On Monday night at the Palace, she was all about what a girl wants to be.

Aguilera cheerfully played a variety of roles during her 90-minute Back to Basics Tour performance. She was Peggy Lee and Marilyn Monroe, an Andrews Sister and, yes, even a little bit of Madonna. She was a torch singer and a dominatrix ringmaster, a flirt, a vamp and a glamorous '40s vintage starlet, complete with a chaise lounge and feathery boas.

At the heart of things, however, the 26-year-old Aguilera -- a New Mickey Mouse Club contemporary of Justin Timberlake's and Britney Spears' -- is the same powerhouse singer she's been since her debut album came out in 1999. The difference is a new level of sophistication and an image, or series of images, removed from the plain pop starlet of her teenage years.

At Monday's concert, Aguilera, who wore leather (and not much of it) when she last came to town with her 2003 Dirrty Tour, showed an ambition to be a more classic kind of showgirl -- think the Copacabana with brassy rock energy. The 18-song performance may have lacked flow and continuity but it countered with plenty of visual razzle dazzle for the 11,372 fans, including a dozen costume changes for Aguilera and stage sets hat included a juke joint and a circus complete with stilt walkers and fire twirlers. Fourteen of the songs -- some presented as videos only -- came from Aguilera's latest album, "Back to Basics," while some older favorites were recast; "What a Girl Wants" as a reggae romp, "Come On Over" as a slightly messy number.

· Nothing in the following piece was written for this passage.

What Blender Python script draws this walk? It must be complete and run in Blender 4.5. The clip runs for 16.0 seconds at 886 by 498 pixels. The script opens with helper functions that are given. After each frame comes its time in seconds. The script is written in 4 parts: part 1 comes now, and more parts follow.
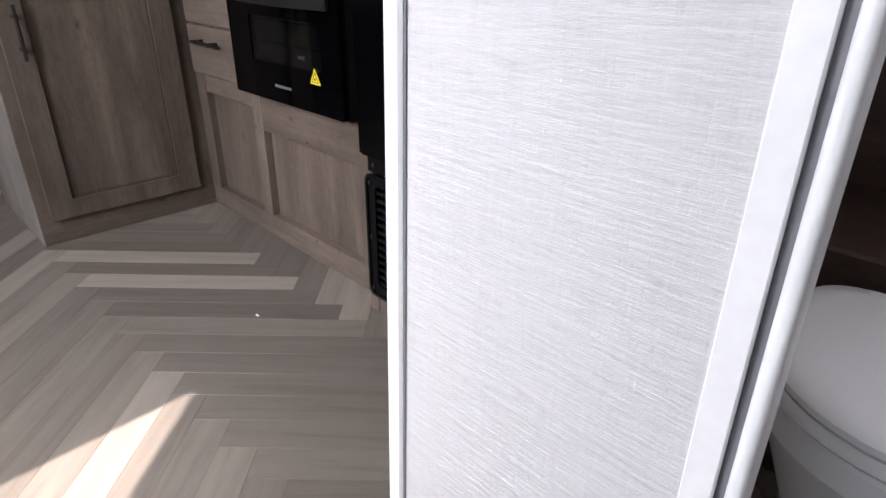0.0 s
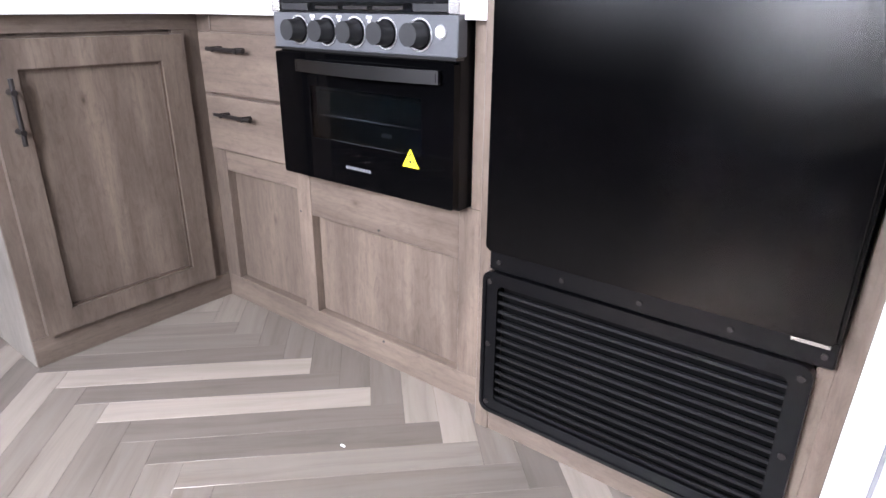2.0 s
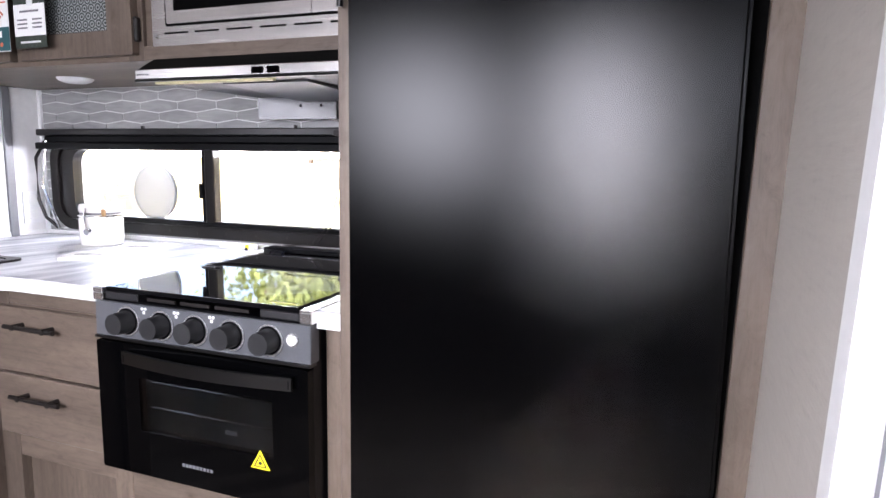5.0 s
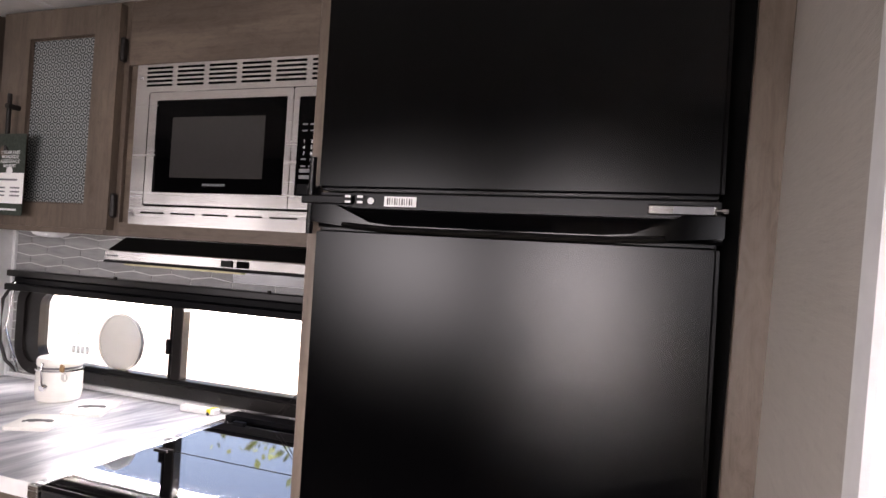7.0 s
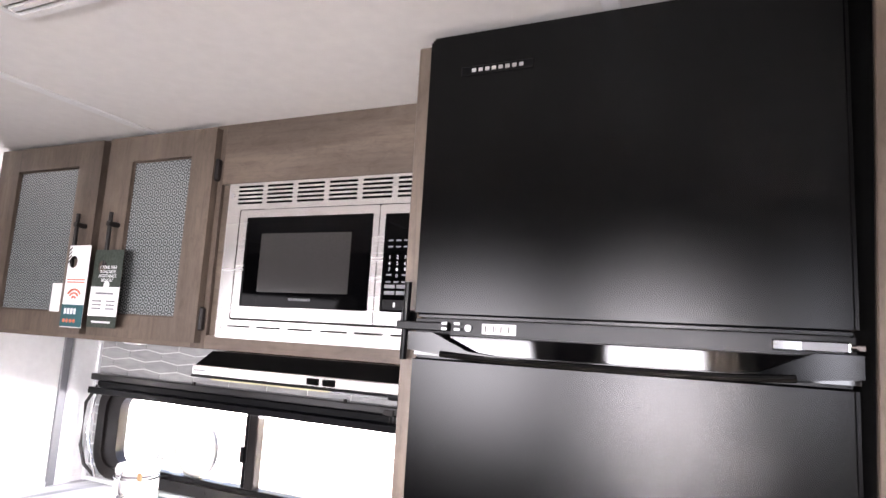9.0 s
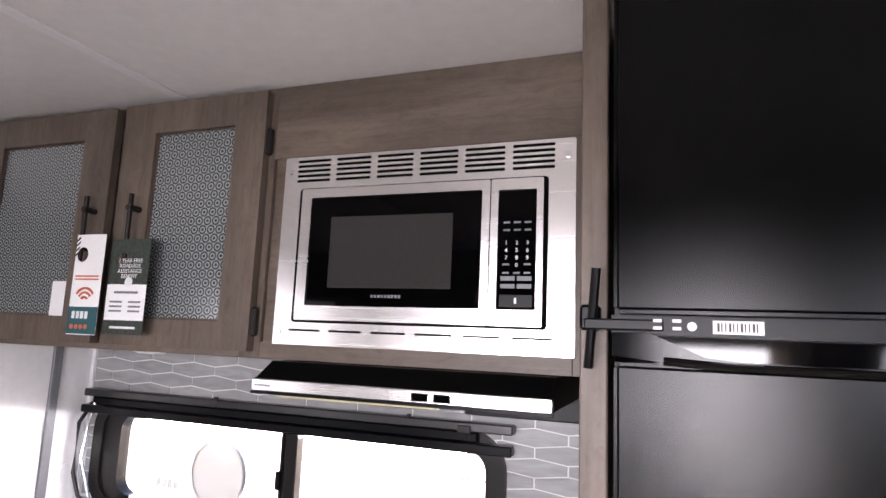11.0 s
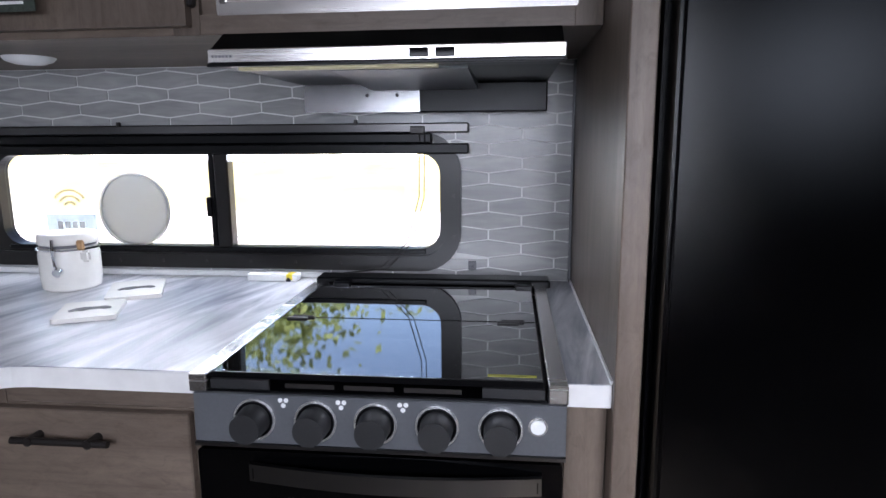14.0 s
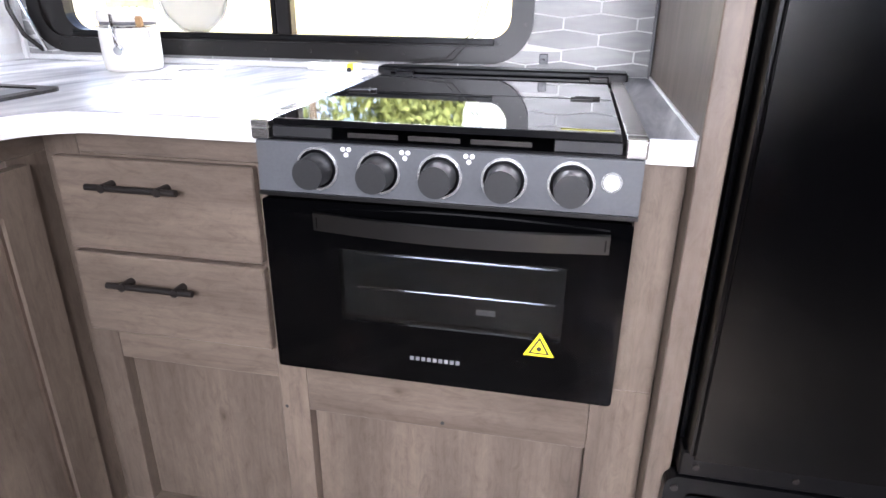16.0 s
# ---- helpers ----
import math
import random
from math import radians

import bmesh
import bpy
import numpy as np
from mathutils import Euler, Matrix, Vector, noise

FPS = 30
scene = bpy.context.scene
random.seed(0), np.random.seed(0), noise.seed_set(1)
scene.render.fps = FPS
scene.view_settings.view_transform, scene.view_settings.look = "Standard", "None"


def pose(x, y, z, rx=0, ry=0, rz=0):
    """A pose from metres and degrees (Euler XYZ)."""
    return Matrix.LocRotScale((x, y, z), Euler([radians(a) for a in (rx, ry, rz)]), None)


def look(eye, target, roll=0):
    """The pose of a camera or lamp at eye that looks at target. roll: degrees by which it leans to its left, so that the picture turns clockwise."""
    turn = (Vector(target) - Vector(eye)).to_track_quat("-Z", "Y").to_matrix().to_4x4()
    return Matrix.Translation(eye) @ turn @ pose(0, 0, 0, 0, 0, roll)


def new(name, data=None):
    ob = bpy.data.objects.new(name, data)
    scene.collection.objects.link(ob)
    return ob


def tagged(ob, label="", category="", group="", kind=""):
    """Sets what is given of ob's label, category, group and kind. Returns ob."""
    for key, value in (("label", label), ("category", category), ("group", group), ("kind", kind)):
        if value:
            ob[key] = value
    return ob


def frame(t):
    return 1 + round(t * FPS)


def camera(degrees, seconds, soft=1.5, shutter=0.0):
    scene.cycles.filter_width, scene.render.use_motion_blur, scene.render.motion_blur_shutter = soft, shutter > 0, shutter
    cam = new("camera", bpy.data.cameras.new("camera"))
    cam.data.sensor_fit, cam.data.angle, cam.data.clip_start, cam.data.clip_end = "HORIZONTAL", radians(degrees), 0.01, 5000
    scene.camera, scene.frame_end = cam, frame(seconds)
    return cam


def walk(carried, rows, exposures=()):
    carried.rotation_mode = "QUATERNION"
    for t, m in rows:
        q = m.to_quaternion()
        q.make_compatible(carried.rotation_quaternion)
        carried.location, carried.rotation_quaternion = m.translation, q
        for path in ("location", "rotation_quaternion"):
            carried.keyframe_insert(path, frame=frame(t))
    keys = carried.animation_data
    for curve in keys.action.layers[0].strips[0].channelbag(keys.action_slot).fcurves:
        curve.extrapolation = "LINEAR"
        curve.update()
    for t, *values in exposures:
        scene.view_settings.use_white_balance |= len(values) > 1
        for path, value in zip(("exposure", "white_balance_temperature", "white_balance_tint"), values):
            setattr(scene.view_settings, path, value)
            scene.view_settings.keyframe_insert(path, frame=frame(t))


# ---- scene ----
cam = camera(71.0, 16.0)
PATH = [
    (0, (0.292, 0.195, 0.894), (-0.998, 1.454, 0.028), 0.5),
    (0.5, (0.154, 0.125, 0.898), (-1.184, 1.326, 0.022), -1.3),
    (1, (0.038, 0.097, 0.91), (-1.339, 1.316, 0.124), -1.2),
    (1.5, (-0.106, 0.091, 0.917), (-1.393, 1.45, 0.212), -1.5),
    (2, (-0.22, 0.092, 0.91), (-1.37, 1.557, 0.18), 0.4),
    (2.5, (-0.325, 0.063, 0.935), (-1.085, 1.784, 0.258), -1.0),
    (3, (-0.348, 0.031, 0.984), (-0.977, 1.81, 0.321), 0.1),
    (3.5, (-0.347, 0.024, 1.042), (-1.027, 1.824, 0.499), -1.2),
    (4, (-0.34, 0.039, 1.102), (-1.018, 1.861, 0.632), 0.5),
    (4.2, (-0.332, 0.045, 1.115), (-1.0, 1.885, 0.704), 0.0),
    (6.3, (-0.33, 0.169, 1.377), (-1.06, 2.025, 1.236), 2.5),
    (6.5, (-0.326, 0.152, 1.389), (-1.037, 2.019, 1.295), 2.8),
    (7, (-0.319, 0.155, 1.443), (-0.993, 2.038, 1.469), 3.5),
    (7.5, (-0.312, 0.135, 1.485), (-0.937, 2.031, 1.618), 3.5),
    (8, (-0.302, 0.122, 1.522), (-0.912, 2.007, 1.798), 4.0),
    (8.5, (-0.337, 0.12, 1.518), (-1.017, 1.978, 1.805), 3.0),
    (9, (-0.394, 0.139, 1.511), (-1.23, 1.934, 1.789), 3.3),
    (9.2, (-0.432, 0.152, 1.498), (-1.315, 1.927, 1.768), 4.5),
    (11.3, (-0.875, 0.248, 1.496), (-1.469, 2.133, 1.803), 1.2),
    (11.5, (-0.938, 0.23, 1.494), (-1.434, 2.142, 1.805), 0.7),
    (12, (-0.999, 0.223, 1.496), (-1.338, 2.178, 1.749), 0.5),
    (12.5, (-1.02, 0.237, 1.461), (-1.28, 2.214, 1.624), 0.1),
    (13, (-1.037, 0.242, 1.393), (-1.285, 2.227, 1.369), 0.9),
    (13.5, (-1.045, 0.24, 1.326), (-1.259, 2.221, 1.16), -0.5),
    (14, (-1.053, 0.252, 1.267), (-1.267, 2.209, 0.917), -0.4),
    (14.5, (-1.058, 0.256, 1.218), (-1.282, 2.189, 0.756), -1.7),
    (15, (-1.056, 0.254, 1.15), (-1.344, 2.148, 0.576), -0.5),
    (15.5, (-1.052, 0.255, 1.112), (-1.335, 2.109, 0.418), -1.3),
    (16, (-1.07, 0.254, 1.096), (-1.44, 2.065, 0.333), 0.5),
]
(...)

The show had its sexy moments -- though the how-to-be-a-stripper tutorials were mostly handled in inconsequential opening sets by Danity Kane and the Pussycat Dolls. Aguilera teased rather than titillated, which rendered one tired routine -- bringing a male fan onstage and for a "whipping" during "Nasty Naughty Boy" -- even less effective. And she still didn't quite command the stage, with a tendency to get lost amidst her 12-piece band and the eight dancers that swirled around her on production pieces such as "Back in the Day," "Makes Me Wanna Pray," "Lady Marmalade" and "Fighter."

Tellingly, her most effective moment was an encore rendition of "Beautiful," which Aguilera delivered alone at the front of the stage. Her singing as the show's greatest special effects; the rest was simply...well, whatever this girl wanted this time out.